Exactly as given, write out the lines from the one containing "for curve in" through the end of the listing, with both ends included and nothing else.

★ ★ ★ ★ ★ ★ ★

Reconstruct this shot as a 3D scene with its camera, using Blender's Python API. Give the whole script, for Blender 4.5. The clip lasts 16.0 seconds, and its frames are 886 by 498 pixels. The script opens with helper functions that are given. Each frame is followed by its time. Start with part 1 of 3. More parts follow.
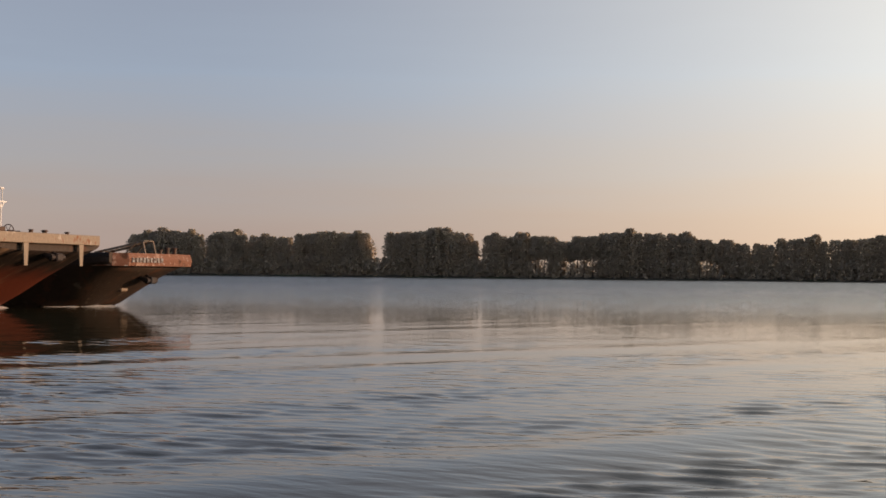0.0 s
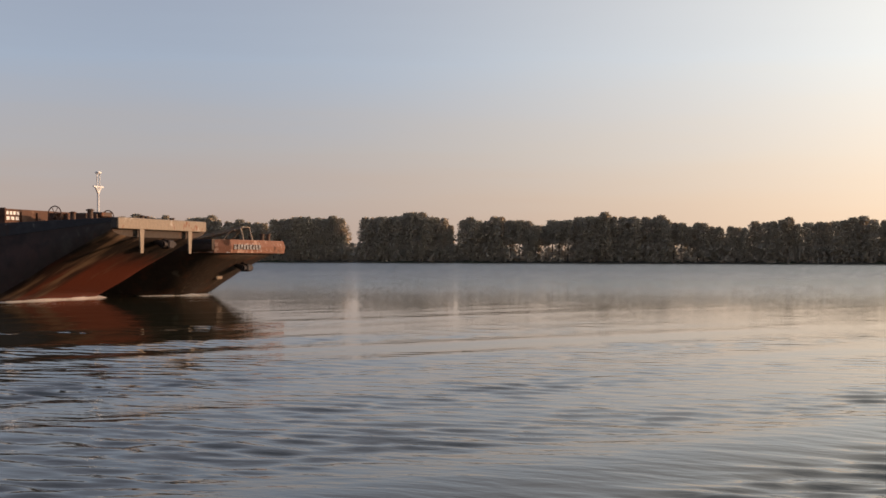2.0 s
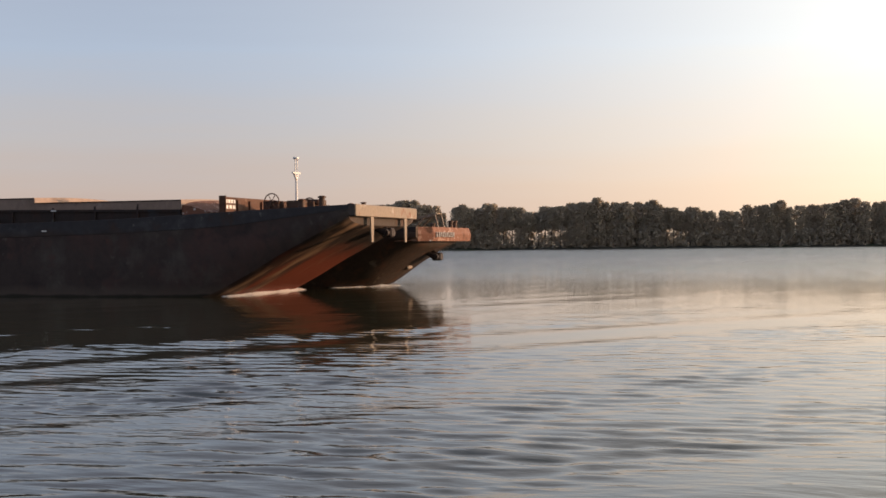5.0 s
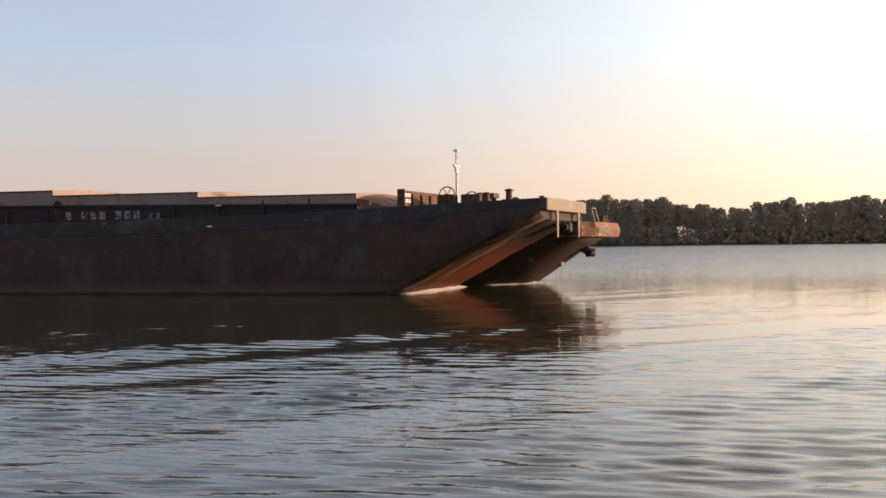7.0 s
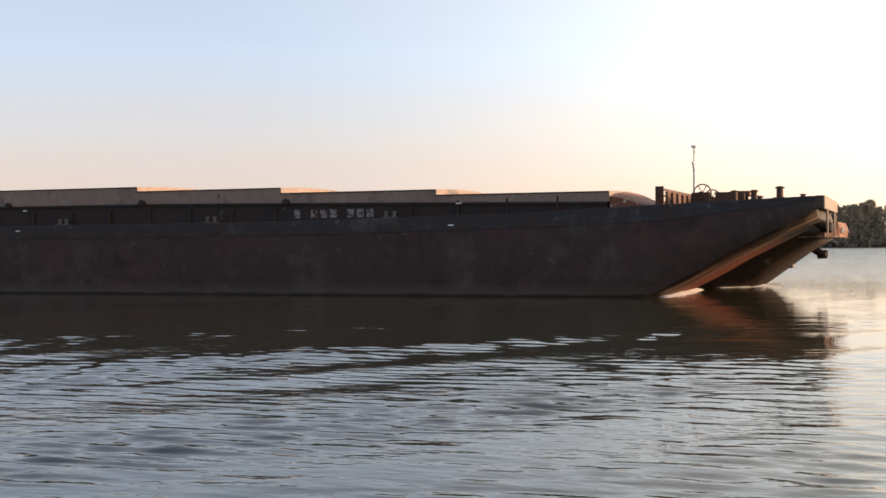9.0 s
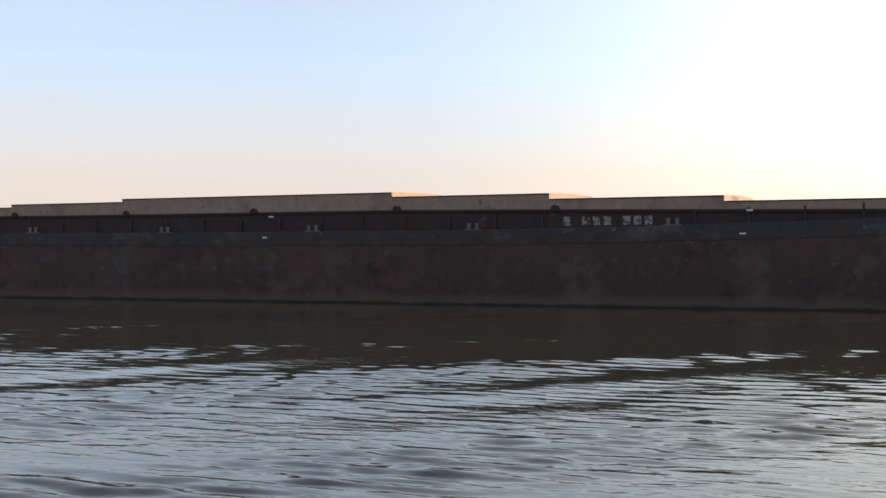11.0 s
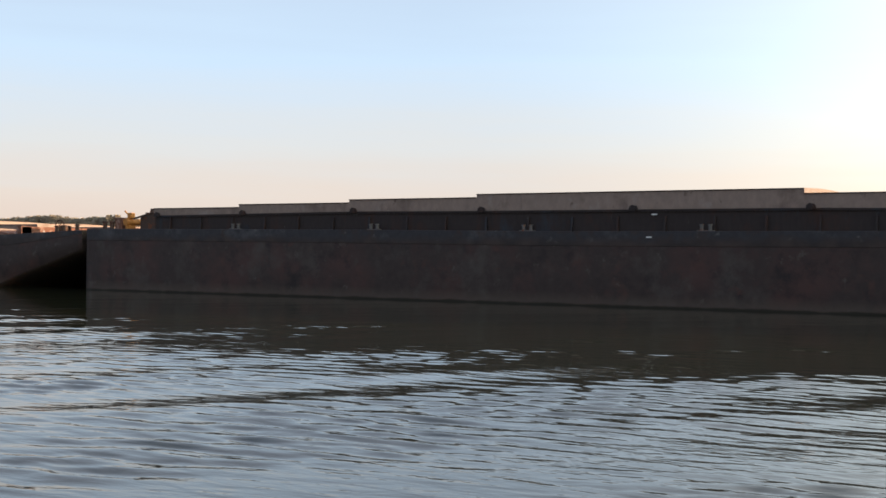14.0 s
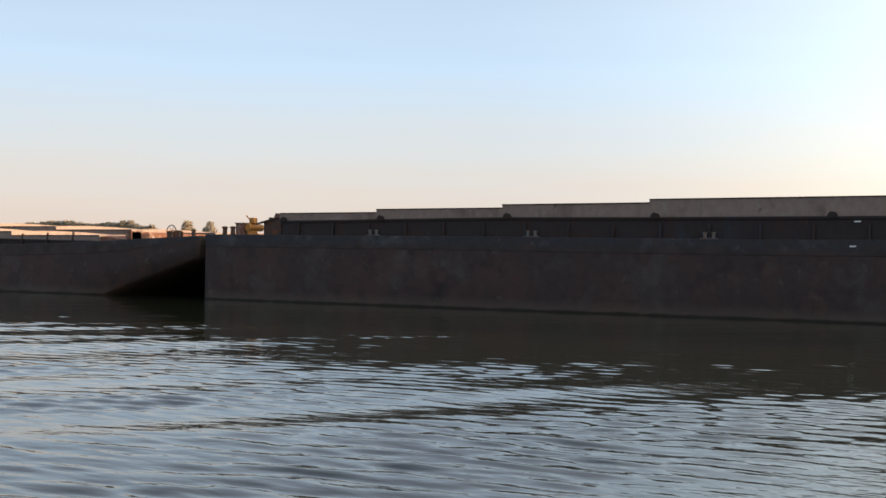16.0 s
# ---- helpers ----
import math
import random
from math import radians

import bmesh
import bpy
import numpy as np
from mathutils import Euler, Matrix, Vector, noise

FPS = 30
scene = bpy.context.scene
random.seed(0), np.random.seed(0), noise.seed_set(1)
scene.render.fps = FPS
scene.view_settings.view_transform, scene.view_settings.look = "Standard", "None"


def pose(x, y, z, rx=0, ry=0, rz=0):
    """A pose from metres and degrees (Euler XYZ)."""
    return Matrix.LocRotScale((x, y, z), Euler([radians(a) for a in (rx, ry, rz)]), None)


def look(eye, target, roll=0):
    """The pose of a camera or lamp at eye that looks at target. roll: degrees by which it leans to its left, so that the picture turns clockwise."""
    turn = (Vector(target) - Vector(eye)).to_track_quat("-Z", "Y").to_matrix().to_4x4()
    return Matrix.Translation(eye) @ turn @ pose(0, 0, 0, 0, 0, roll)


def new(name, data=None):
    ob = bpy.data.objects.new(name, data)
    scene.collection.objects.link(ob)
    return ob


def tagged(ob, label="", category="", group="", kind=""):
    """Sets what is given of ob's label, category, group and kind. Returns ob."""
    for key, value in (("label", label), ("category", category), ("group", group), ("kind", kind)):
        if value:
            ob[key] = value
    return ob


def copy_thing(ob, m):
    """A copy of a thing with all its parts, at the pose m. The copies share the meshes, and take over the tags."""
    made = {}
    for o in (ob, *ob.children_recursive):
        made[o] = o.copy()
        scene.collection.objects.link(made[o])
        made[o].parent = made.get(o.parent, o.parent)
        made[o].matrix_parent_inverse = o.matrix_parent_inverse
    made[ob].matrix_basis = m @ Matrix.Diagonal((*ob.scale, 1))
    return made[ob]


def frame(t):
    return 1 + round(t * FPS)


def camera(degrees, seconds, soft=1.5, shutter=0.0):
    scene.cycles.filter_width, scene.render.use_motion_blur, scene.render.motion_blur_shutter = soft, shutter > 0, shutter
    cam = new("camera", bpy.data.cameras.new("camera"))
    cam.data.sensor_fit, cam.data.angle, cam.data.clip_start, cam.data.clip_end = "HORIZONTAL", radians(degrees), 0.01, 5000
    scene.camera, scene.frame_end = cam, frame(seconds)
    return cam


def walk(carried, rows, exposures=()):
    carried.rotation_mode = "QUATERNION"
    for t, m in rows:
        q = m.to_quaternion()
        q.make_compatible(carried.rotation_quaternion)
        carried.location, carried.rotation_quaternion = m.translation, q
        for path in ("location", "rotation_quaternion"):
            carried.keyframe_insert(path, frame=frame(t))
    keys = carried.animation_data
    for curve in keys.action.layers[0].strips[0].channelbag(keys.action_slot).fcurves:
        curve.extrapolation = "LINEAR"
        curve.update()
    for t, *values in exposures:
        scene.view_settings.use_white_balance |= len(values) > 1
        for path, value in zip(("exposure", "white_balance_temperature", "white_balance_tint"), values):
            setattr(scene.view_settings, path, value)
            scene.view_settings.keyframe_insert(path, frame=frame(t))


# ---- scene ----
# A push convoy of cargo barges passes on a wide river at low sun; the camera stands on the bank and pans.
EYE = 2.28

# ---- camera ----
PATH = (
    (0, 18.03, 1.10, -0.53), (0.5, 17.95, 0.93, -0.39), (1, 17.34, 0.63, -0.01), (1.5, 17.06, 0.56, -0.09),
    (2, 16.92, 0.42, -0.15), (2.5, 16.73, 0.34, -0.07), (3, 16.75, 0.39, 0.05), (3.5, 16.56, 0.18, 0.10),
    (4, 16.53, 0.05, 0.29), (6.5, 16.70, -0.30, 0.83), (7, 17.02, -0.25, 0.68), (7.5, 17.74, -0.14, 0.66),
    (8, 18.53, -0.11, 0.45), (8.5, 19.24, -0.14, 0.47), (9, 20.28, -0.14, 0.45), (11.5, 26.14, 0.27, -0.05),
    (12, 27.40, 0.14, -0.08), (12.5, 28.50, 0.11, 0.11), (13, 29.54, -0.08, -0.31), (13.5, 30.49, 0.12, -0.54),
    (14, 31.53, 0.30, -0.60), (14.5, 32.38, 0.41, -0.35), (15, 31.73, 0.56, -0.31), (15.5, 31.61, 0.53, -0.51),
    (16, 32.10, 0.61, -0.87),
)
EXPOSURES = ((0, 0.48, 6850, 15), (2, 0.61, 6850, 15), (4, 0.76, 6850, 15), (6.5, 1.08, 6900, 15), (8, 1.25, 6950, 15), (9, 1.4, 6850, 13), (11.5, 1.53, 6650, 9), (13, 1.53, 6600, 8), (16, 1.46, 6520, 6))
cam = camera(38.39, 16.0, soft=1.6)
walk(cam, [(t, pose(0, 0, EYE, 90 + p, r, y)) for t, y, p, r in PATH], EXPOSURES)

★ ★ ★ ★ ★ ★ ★

• Reply to the task:
    for curve in keys.action.layers[0].strips[0].channelbag(keys.action_slot).fcurves:
        curve.extrapolation = "LINEAR"
        curve.update()
    for t, *values in exposures:
        scene.view_settings.use_white_balance |= len(values) > 1
        for path, value in zip(("exposure", "white_balance_temperature", "white_balance_tint"), values):
            setattr(scene.view_settings, path, value)
            scene.view_settings.keyframe_insert(path, frame=frame(t))


# ---- scene ----
# A push convoy of cargo barges passes on a wide river at low sun; the camera stands on the bank and pans.
EYE = 2.28

# ---- camera ----
PATH = (
    (0, 18.03, 1.10, -0.53), (0.5, 17.95, 0.93, -0.39), (1, 17.34, 0.63, -0.01), (1.5, 17.06, 0.56, -0.09),
    (2, 16.92, 0.42, -0.15), (2.5, 16.73, 0.34, -0.07), (3, 16.75, 0.39, 0.05), (3.5, 16.56, 0.18, 0.10),
    (4, 16.53, 0.05, 0.29), (6.5, 16.70, -0.30, 0.83), (7, 17.02, -0.25, 0.68), (7.5, 17.74, -0.14, 0.66),
    (8, 18.53, -0.11, 0.45), (8.5, 19.24, -0.14, 0.47), (9, 20.28, -0.14, 0.45), (11.5, 26.14, 0.27, -0.05),
    (12, 27.40, 0.14, -0.08), (12.5, 28.50, 0.11, 0.11), (13, 29.54, -0.08, -0.31), (13.5, 30.49, 0.12, -0.54),
    (14, 31.53, 0.30, -0.60), (14.5, 32.38, 0.41, -0.35), (15, 31.73, 0.56, -0.31), (15.5, 31.61, 0.53, -0.51),
    (16, 32.10, 0.61, -0.87),
)
EXPOSURES = ((0, 0.48, 6850, 15), (2, 0.61, 6850, 15), (4, 0.76, 6850, 15), (6.5, 1.08, 6900, 15), (8, 1.25, 6950, 15), (9, 1.4, 6850, 13), (11.5, 1.53, 6650, 9), (13, 1.53, 6600, 8), (16, 1.46, 6520, 6))
cam = camera(38.39, 16.0, soft=1.6)
walk(cam, [(t, pose(0, 0, EYE, 90 + p, r, y)) for t, y, p, r in PATH], EXPOSURES)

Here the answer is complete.